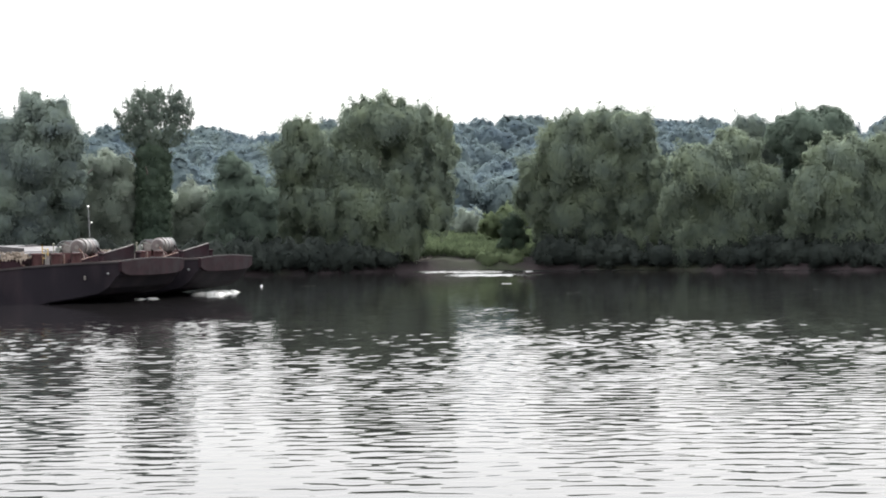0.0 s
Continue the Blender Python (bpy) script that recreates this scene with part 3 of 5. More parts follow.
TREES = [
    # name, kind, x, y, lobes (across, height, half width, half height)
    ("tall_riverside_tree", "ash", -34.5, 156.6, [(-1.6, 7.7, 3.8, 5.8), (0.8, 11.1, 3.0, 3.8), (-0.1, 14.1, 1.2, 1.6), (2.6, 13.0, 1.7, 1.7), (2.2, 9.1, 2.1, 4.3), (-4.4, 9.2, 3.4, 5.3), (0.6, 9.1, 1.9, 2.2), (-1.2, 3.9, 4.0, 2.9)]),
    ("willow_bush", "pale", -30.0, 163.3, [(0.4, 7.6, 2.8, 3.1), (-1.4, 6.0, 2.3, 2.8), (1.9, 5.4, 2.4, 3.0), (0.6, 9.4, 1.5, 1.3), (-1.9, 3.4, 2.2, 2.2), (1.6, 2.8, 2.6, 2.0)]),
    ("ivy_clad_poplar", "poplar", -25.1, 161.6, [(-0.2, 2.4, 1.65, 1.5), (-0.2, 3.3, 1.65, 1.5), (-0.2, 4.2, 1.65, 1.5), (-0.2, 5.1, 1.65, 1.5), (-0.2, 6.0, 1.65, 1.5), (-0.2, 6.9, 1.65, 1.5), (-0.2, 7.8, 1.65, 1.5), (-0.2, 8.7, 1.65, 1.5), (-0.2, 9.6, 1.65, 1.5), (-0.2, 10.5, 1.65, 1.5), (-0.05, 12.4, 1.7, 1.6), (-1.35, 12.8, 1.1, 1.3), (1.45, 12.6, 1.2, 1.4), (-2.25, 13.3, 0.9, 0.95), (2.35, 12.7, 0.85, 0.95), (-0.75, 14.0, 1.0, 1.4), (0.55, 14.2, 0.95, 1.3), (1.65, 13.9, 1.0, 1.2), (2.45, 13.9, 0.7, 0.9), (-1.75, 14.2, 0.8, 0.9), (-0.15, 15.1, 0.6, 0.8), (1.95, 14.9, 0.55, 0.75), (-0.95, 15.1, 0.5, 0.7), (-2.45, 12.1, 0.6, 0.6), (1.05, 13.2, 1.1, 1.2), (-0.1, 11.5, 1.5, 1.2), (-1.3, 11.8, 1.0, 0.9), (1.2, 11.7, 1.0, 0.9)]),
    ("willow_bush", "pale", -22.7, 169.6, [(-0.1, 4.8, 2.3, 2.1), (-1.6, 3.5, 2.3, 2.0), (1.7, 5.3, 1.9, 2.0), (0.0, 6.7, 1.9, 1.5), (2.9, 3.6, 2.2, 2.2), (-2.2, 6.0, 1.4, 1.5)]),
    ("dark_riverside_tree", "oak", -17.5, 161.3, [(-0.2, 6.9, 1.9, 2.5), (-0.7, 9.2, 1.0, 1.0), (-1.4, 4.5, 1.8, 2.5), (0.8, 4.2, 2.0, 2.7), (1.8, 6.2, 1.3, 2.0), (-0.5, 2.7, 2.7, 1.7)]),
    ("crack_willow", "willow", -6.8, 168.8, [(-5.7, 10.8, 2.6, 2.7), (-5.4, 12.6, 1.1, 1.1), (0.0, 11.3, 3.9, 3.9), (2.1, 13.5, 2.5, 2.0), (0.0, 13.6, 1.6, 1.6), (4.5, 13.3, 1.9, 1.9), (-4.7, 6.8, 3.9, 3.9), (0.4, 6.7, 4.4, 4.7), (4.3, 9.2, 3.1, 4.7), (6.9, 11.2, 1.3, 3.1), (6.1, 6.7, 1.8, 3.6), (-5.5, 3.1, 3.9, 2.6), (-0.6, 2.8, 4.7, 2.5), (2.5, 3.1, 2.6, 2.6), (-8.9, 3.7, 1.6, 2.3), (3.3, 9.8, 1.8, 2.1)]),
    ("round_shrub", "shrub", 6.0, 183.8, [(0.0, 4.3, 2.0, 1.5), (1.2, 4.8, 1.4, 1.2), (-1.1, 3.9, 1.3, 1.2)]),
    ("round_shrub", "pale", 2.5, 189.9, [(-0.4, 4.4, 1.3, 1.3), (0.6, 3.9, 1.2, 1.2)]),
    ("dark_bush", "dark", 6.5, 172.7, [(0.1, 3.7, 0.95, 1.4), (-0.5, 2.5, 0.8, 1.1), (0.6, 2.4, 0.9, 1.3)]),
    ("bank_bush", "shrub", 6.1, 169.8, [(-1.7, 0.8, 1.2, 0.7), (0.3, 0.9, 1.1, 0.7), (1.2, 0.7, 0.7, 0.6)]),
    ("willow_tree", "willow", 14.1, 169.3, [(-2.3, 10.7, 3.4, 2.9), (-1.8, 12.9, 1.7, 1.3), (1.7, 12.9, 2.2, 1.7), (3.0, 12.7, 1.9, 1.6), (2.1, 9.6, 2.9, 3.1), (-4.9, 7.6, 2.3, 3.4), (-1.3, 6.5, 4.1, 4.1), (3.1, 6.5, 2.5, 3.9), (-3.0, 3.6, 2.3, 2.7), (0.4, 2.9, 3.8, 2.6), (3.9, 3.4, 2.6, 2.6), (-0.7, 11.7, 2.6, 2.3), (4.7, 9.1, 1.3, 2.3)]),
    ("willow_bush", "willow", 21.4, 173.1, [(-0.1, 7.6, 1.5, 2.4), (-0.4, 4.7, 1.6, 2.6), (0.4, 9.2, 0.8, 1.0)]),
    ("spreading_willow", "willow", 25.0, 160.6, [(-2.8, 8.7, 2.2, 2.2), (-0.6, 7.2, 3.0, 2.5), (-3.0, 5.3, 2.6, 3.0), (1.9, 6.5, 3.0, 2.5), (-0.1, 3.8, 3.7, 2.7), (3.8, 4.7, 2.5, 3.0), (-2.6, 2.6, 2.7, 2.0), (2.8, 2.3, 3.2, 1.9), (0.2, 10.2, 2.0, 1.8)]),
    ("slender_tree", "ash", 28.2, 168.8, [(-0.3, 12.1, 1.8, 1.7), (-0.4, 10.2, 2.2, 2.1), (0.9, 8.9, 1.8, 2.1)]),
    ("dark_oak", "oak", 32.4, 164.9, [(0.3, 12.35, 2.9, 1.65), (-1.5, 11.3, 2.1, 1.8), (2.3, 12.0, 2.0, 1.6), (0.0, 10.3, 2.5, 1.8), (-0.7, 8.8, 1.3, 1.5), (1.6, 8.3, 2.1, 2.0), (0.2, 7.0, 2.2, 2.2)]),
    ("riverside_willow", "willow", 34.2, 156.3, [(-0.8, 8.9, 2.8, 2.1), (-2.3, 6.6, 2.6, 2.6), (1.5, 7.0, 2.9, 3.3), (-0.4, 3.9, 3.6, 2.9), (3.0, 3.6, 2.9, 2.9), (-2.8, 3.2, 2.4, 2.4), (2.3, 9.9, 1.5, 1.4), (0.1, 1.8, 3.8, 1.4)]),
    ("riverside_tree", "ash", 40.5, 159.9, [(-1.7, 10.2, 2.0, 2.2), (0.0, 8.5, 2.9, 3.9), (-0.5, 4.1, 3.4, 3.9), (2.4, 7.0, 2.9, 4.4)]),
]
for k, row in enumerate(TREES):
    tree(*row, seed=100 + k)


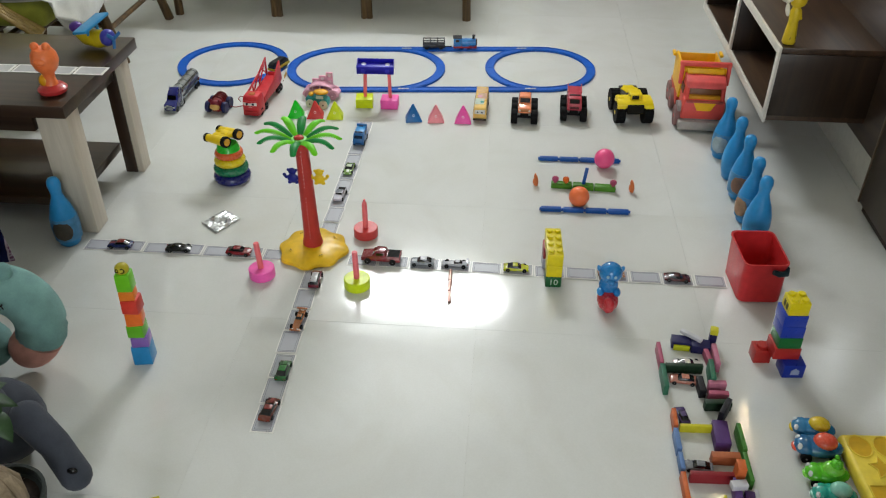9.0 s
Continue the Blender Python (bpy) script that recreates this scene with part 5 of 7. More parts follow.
def diecast(x, y, rz, h, label, kind, s=1.0, h2="", z=0.0026):
    """A palm-sized die-cast car, its nose along local x."""
    ob = thing("die_cast_car", x, y, z, rz, label, "toy car", "die-cast cars")
    pm = plastic(h, 0.24, 0.1, coat=0.6)
    k = lambda *v: [(a * s, b * s) for a, b in v]
    w = 0.030 * s
    if kind == "sedan":
        bp = k((-0.036, 0.005), (0.036, 0.005), (0.037, 0.010), (0.030, 0.0135), (0.014, 0.015), (-0.026, 0.0155), (-0.036, 0.013))
        cp = k((0.016, 0.0145), (0.006, 0.0215), (-0.014, 0.0215), (-0.028, 0.0150))
    elif kind == "suv":
        bp = k((-0.036, 0.006), (0.036, 0.006), (0.036, 0.014), (0.018, 0.017), (-0.036, 0.017))
        cp = k((0.018, 0.0165), (0.011, 0.026), (-0.032, 0.026), (-0.035, 0.0165))
    elif kind == "pickup":
        bp = k((-0.038, 0.006), (0.037, 0.006), (0.037, 0.014), (0.016, 0.017), (-0.038, 0.017))
        cp = k((0.017, 0.0165), (0.008, 0.0245), (-0.008, 0.0245), (-0.012, 0.0165))
    elif kind == "racer":
        bp = k((-0.036, 0.005), (0.038, 0.0045), (0.036, 0.008), (0.012, 0.012), (-0.012, 0.0145), (-0.034, 0.012))
        cp = k((0.006, 0.0115), (0.0, 0.0175), (-0.012, 0.0175), (-0.020, 0.0135))
        w = 0.019 * s
    else:
        bp = k((-0.037, 0.004), (0.037, 0.004), (0.037, 0.008), (0.020, 0.012), (-0.024, 0.0135), (-0.037, 0.011))
        cp = k((0.016, 0.0115), (0.004, 0.0185), (-0.010, 0.0185), (-0.026, 0.0130))
    g_ = G().side(bp, w, 0.0016 * s, 0.12, 0.010 * s, 0.018 * s)
    bo_ = part("body", g_, pm, ob)
    if kind == "pickup":
        cab_ = part("cab", G().side(cp, w * 0.90, 0.0012 * s, 0.20, 0.014 * s, 0.025 * s), pm, bo_)
        part("windscreen", G().box((0.0132 * s, 0, 0.0205 * s), (0.0012 * s, w * 0.66, 0.0052 * s), (0, -48, 0)), GLS, cab_)
        for yy in (-1, 1):
            part("side_window", G().box((0.001 * s, yy * w * 0.415, 0.0208 * s), (0.014 * s, 0.0012 * s, 0.0046 * s), (yy * 13, 0, 0)), GLS, cab_)
    else:
        part("cabin_glass", G().side(cp, w * 0.86, 0.0008 * s, 0.26, 0.014 * s, 0.024 * s), GLS, bo_)
    top = max(b for a, b in cp)
    xs = [a for a, b in cp if b > top - 1e-5]
    part("roof", G().box(((xs[0] + xs[-1]) / 2, 0, top + 0.0002), (abs(xs[0] - xs[-1]) * 1.02, w * 0.60, 0.0018 * s), bev=0.0006), plastic(h2, 0.26, coat=0.4) if h2 else pm, bo_)
    if kind == "pickup":
        part("load_bed", G().box((-0.0245 * s, 0, 0.0168 * s), (0.022 * s, w * 0.78, 0.0016 * s)), rubber("1d1b1b"), bo_)
    if kind == "racer":
        part("rear_wing", G().box((-0.034 * s, 0, 0.018 * s), (0.006 * s, 0.027 * s, 0.0014 * s), bev=0.0004), pm, bo_)
        part("front_wing", G().box((0.037 * s, 0, 0.006 * s), (0.007 * s, 0.028 * s, 0.0016 * s), bev=0.0004), pm, bo_)
    if kind in ("sport", "sedan") and h2:
        part("bonnet_stripe", G().box((0.024 * s, 0, 0.0140 * s), (0.016 * s, w * 0.3, 0.0006), (0, 8, 0)), plastic(h2, 0.3), bo_)
    for xx in (-0.0235, 0.0245):
        for yy in (-1, 1):
            wheel(ob, xx * s, yy * (w / 2 - 0.001 if kind != "racer" else 0.0125 * s), (0.0062 if kind != "suv" else 0.0072) * s, 0.0055 * s, rubber("111113"), SILV)
    for yy in (-1, 1):
        part("headlight", G().box((max(a for a, b in bp) - 0.0008, yy * w * 0.34, 0.0095 * s), (0.002, 0.004 * s, 0.0026 * s), bev=0.0005), plastic("d8d8d0", 0.15), bo_)
        part("tail_light", G().box((min(a for a, b in bp) + 0.0006, yy * w * 0.34, 0.0105 * s), (0.002, 0.004 * s, 0.0024 * s), bev=0.0005), plastic("8a1410", 0.2), bo_)
    return ob


diecast(-1.046, 0.038, 180, "1e2a5a", "dark blue die-cast police car on the cards", "sedan", 1.0, "7a2a20")
diecast(-0.868, 0.035, 4, "101512", "black die-cast convertible on the cards", "sport", 1.0)
diecast(-0.685, 0.032, -2, "7c1820", "dark red die-cast hatchback on the cards", "sedan", 1.02)
diecast(-0.262, 0.036, 178, "80262e", "large maroon die-cast pickup truck on the cards", "pickup", 1.52)
diecast(-0.141, 0.026, 182, "8f949a", "silver die-cast saloon on the cards", "sedan", 0.95, "c0c4c8")
diecast(-0.045, 0.024, 180, "b9bac0", "white and black die-cast racing car on the cards", "racer", 1.02)
diecast(0.130, 0.021, 0, "bcc02e", "olive yellow die-cast sports car on the cards", "sport", 0.98)
diecast(0.398, 0.014, 3, "a8744e", "bronze die-cast roadster on the cards", "racer", 1.0, "1d3a4a")
diecast(0.585, 0.011, -3, "4c0d12", "dark maroon die-cast racing car on the cards", "sport", 0.98)
diecast(-0.432, -0.085, 92, "6d2836", "maroon die-cast jeep with a silver roof rack", "suv", 1.0, "b8babd")
diecast(-0.440, -0.262, -93, "a3653a", "copper die-cast formula racing car", "racer", 1.05)
diecast(-0.436, -0.455, 90, "1f5a26", "green die-cast coupe on the cards", "sedan", 0.95, "2a7a30")
diecast(-0.438, -0.585, 84, "6a3528", "bronze-brown die-cast concept car on the cards", "sport", 1.0, "7e2a22")
diecast(-0.446, 0.545, -92, "6f9440", "metallic green die-cast sports car on the cards", "sport", 1.0, "c9d6b4")
diecast(-0.446, 0.372, -95, "c9c6d2", "lilac-white die-cast pickup truck on the cards", "pickup", 0.98, "6d737b")

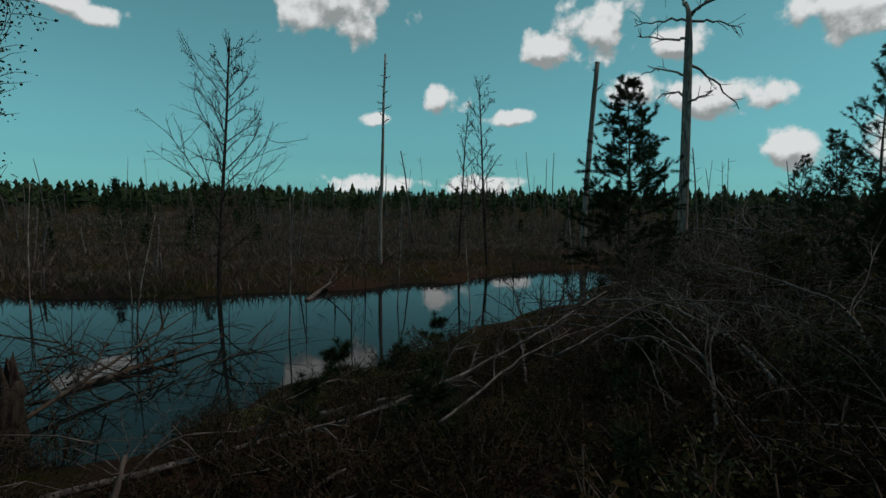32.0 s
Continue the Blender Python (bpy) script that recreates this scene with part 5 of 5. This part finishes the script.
def carpet():
    """Low leaves, grass, litter and twigs over the soil, clear of rock and boards."""
    rng = np.random.default_rng(21)

    def field(n, x0, x1, y0, y1, clear, power=1.0):
        y = rng.uniform(y0, y1, n)
        px = np.interp(y, PATH_XY, PATH_X)
        side = rng.random(n)
        x = np.where(side < (px - x0) / (x1 - x0), px - clear - (px - clear - x0) * rng.random(n) ** power, px + clear + (x1 - px - clear) * rng.random(n) ** power)
        ok = shore_distance(x, y) > 0.1
        return x[ok], y[ok]

    def lay(x, y, up=0.0):
        return np.stack([x, y, ground(x, y) + up], -1)

    b = Builder()
    x, y = field(90000, -6, 7, 8.5, 48, 1.0, 1.3)
    thick = waves(x, y, 1.3, 2) + 0.6 * waves(x, y, 3.7, 5) + 0.5 * rng.normal(size=len(x)) > 0.05
    x, y = x[thick], y[thick]
    b.leaves(lay(x, y, 0.03 + 0.16 * rng.random(len(x))), 0.032, rng, droop=-0.3, aspect=0.6)
    tagged(part("low_heath", b, M_SHRUB), "low bilberry and heath leaves over the soil", "ground cover", kind="stuff")
    b = Builder()
    x, y = field(80000, -5.5, 4.5, 0.5, 20.0, 0.95, 1.2)
    b.leaves(lay(x, y, 0.008 + 0.02 * rng.random(len(x))), 0.042, rng, droop=0.1, aspect=0.7, fold=0.25)
    x, y = field(16000, -1.5, 3.2, 30.5, 37.5, 0.85, 1.4)
    b.leaves(lay(x, y, 0.008 + 0.02 * rng.random(len(x))), 0.034, rng, droop=0.1, aspect=0.7, fold=0.25)
    for x0, x1, y0, y1, n in ((-1.6, 1.6, 1.5, 18.8, 5200), (0.4, 3.4, 28, 35, 1800)):
        y = rng.uniform(y0, y1, n)
        x = np.interp(y, PATH_XY, PATH_X) + rng.uniform(-1.25, 1.25, n)
        keep = waves(x, y, 1.9, 4) + 0.8 * waves(x, y, 5.3, 2) + 0.3 * rng.normal(size=n) + 0.7 * (np.abs(x - np.interp(y, PATH_XY, PATH_X)) - 0.6) > 0.55
        b.leaves(lay(x[keep], y[keep], 0.07), 0.035, rng, droop=0.1, aspect=0.7, fold=0.2)
    tagged(part("leaf_litter", b, M_LITTER), "red-brown fallen leaves on the soil", "leaf litter", kind="stuff")
    b = Builder()
    for x0, x1, y0, y1, n, h, w in ((-2.6, 0.9, 19.0, 25.4, 52000, 0.20, 0.007), (-4, 5, 8, 48, 26000, 0.2, 0.006), (-5.0, -1.4, 21, 43, 12000, 0.30, 0.007)):
        x, y = field(n, x0, x1, y0, y1, 0.32 if y1 < 26 else 0.8, 1.1)
        keep = (waves(x, y, 2.1, 7) + 0.7 * rng.normal(size=len(x)) > 0.2) & ((y < 36) | (rng.random(len(x)) < 0.12))
        x, y = x[keep], y[keep]
        way = rng.normal(size=(len(x), 3)) * 0.45 * h
        way[:, 2] = h * (0.5 + 0.7 * rng.random(len(x)))
        b.blades(lay(x, y, -0.02), way, w + 0 * x, rng)
    tagged(part("bog_grass", b, M_GRASS), "thin olive bog grass and sedge", "grass", kind="stuff")
    b = Builder()
    x, y = field(4200, -5, 5.5, 1, 37, 0.85, 1.25)
    z = ground(x, y)
    for k in range(len(x)):
        a, ln = rng.random() * 6.283, 0.15 + 0.5 * rng.random() ** 2
        d = (math.cos(a), math.sin(a), 0.25 * rng.normal())
        b.tube(stem_points((x[k], y[k], z[k] + 0.02), d, ln, 3, 0.15, rng), np.array([1, 0.9, 0.7, 0.4]) * (0.003 + 0.006 * rng.random()), 4, cap=False, rng=rng)
    s = Builder()
    for x0, x1, y0, y1, n in ((-3.6, 3.4, 2, 20.5, 16000), (-3.2, 1.2, 17, 28, 16000), (-3.5, 4, 27, 44, 8000)):
        x, y = field(n, x0, x1, y0, y1, 0.7, 1.0)
        keep = (waves(x, y, 1.7, 9) + 0.6 * rng.normal(size=len(x)) > 0.25) & ((y < 36) | (rng.random(len(x)) < 0.06))
        x, y = x[keep], y[keep]
        a = rng.random(len(x)) * 6.283
        ln = 0.05 + 0.16 * rng.random(len(x)) ** 2
        way = np.stack([ln * np.cos(a), ln * np.sin(a), ln * 0.35 * rng.normal(size=len(x))], -1)
        s.blades(lay(x, y, 0.025), way, 0.008 + 0.008 * rng.random(len(x)), rng)
    tagged(part("dry_straw", s, M_STRAW), "pale dry straw, bark shreds and needles on the soil", "straw", kind="stuff")
    tagged(part("twig_litter", b, M_TWIG), "grey fallen twigs strewn over the soil", "twigs", kind="stuff")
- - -
- _Aim_
What is wanted is an exact copy of the lines from the line containing "finishes the script." to the line containing "return np.stack([x, y, ground(x, y)", both lines included, and of no other line.

- _Solution for this exercise_
Continue the Blender Python (bpy) script that recreates this scene with part 5 of 5. This part finishes the script.
def carpet():
    """Low leaves, grass, litter and twigs over the soil, clear of rock and boards."""
    rng = np.random.default_rng(21)

    def field(n, x0, x1, y0, y1, clear, power=1.0):
        y = rng.uniform(y0, y1, n)
        px = np.interp(y, PATH_XY, PATH_X)
        side = rng.random(n)
        x = np.where(side < (px - x0) / (x1 - x0), px - clear - (px - clear - x0) * rng.random(n) ** power, px + clear + (x1 - px - clear) * rng.random(n) ** power)
        ok = shore_distance(x, y) > 0.1
        return x[ok], y[ok]

    def lay(x, y, up=0.0):
        return np.stack([x, y, ground(x, y) + up], -1)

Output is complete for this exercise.